§ **What needs to be done**
Quote the whole listing exactly. Leave the pictures out of your copy.

§ **Material provided**
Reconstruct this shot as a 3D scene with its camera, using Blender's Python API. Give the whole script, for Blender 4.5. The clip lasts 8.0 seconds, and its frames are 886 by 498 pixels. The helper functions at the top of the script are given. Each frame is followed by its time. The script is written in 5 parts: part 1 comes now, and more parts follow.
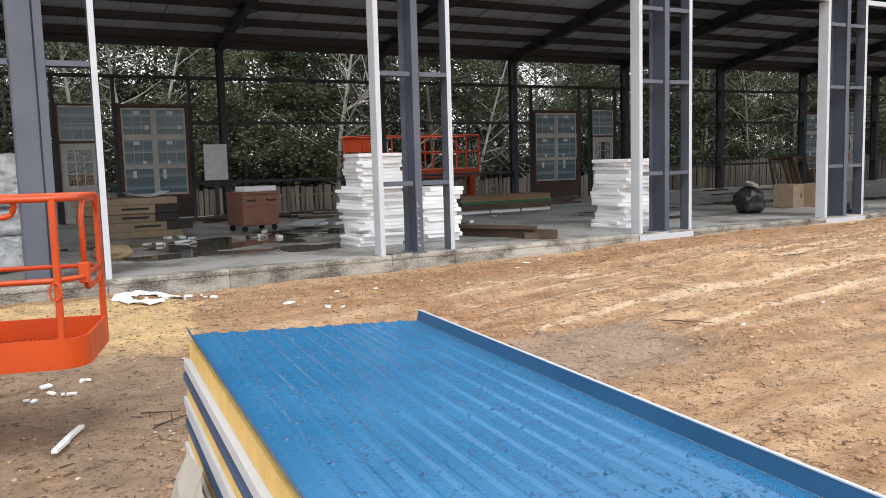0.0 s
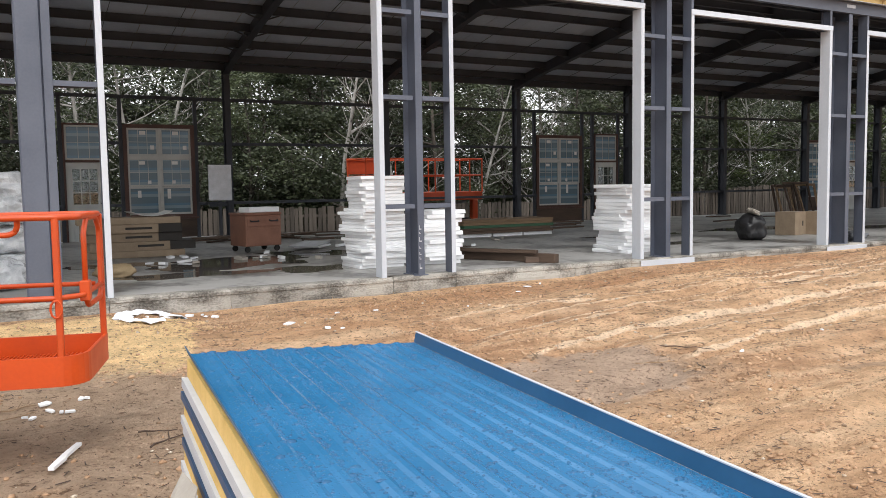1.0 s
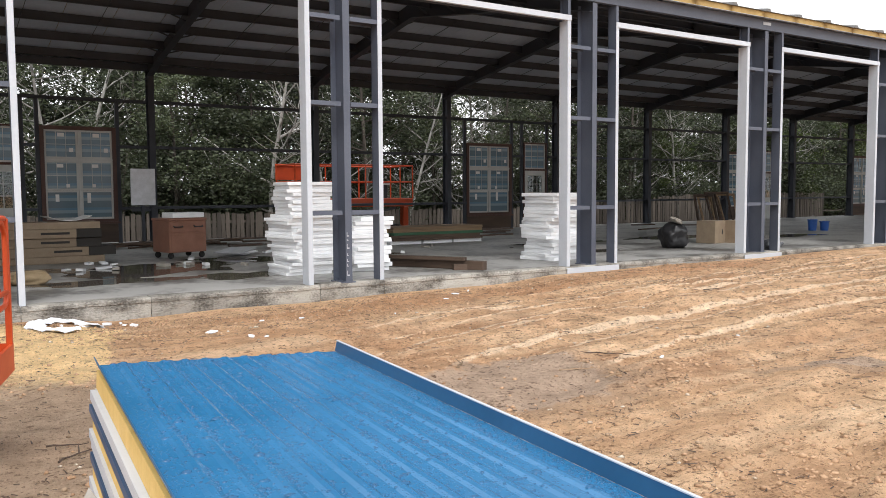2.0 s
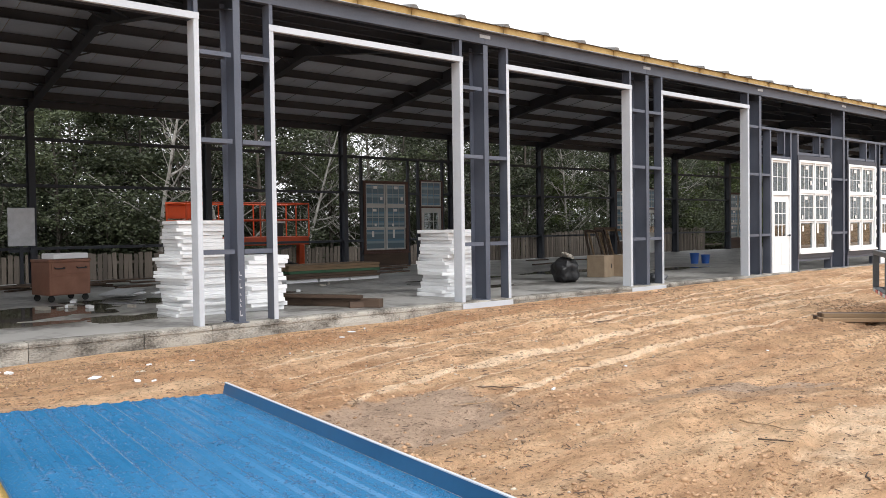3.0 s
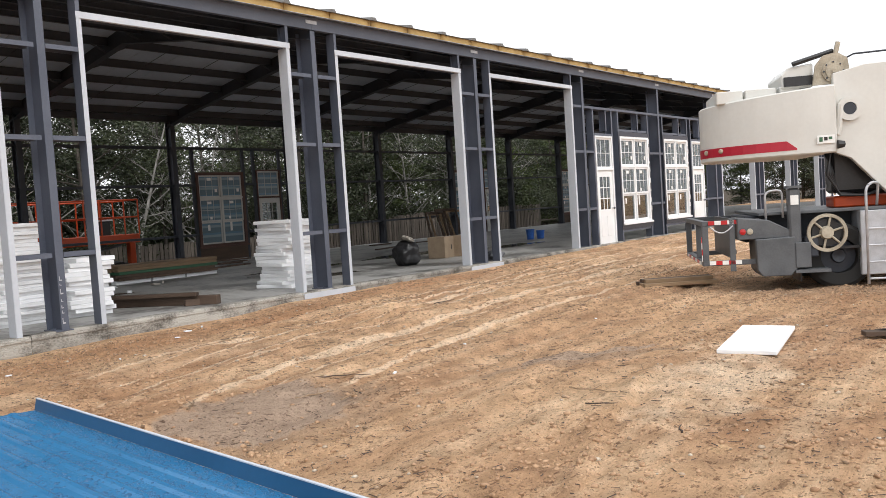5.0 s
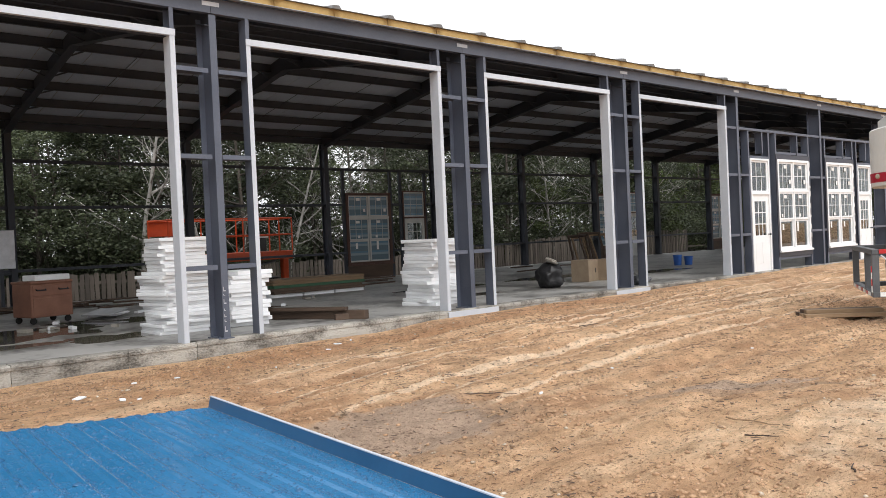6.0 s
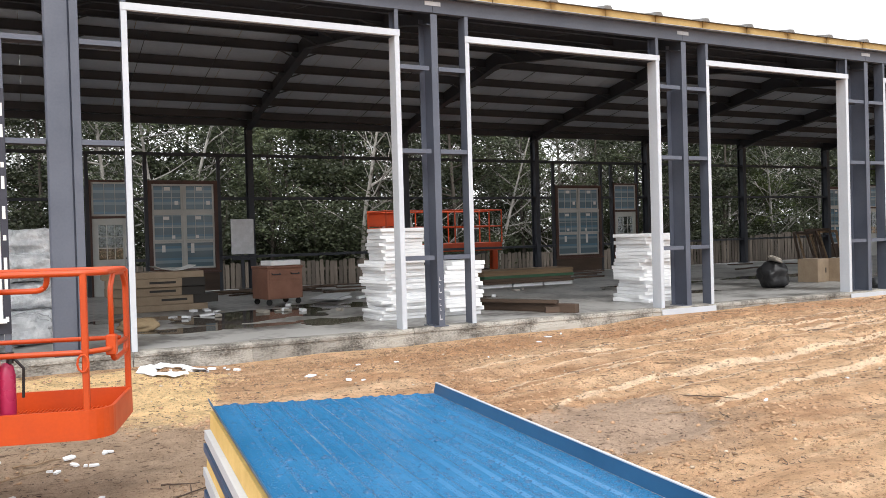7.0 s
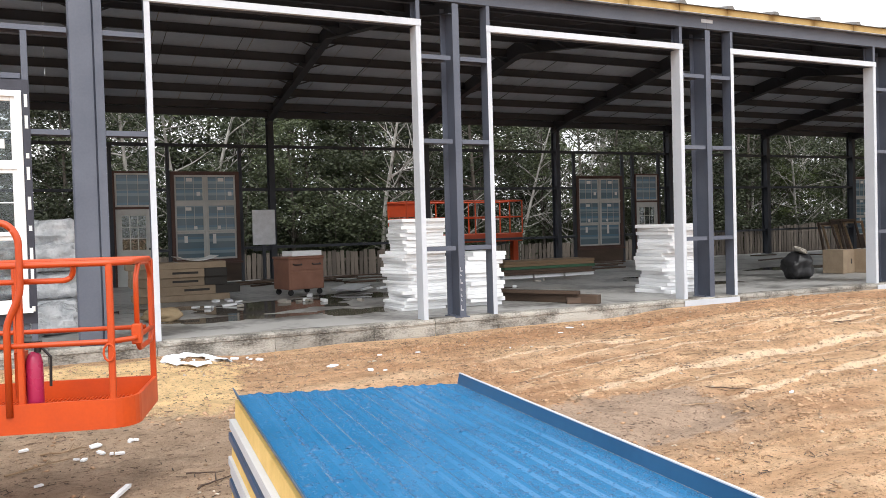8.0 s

§ **Task result**
Reconstruct this shot as a 3D scene with its camera, using Blender's Python API. Give the whole script, for Blender 4.5. The clip lasts 8.0 seconds, and its frames are 886 by 498 pixels. The helper functions at the top of the script are given. Each frame is followed by its time. The script is written in 5 parts: part 1 comes now, and more parts follow.
0.0 s
1.0 s
2.0 s
3.0 s
5.0 s
6.0 s
7.0 s
8.0 s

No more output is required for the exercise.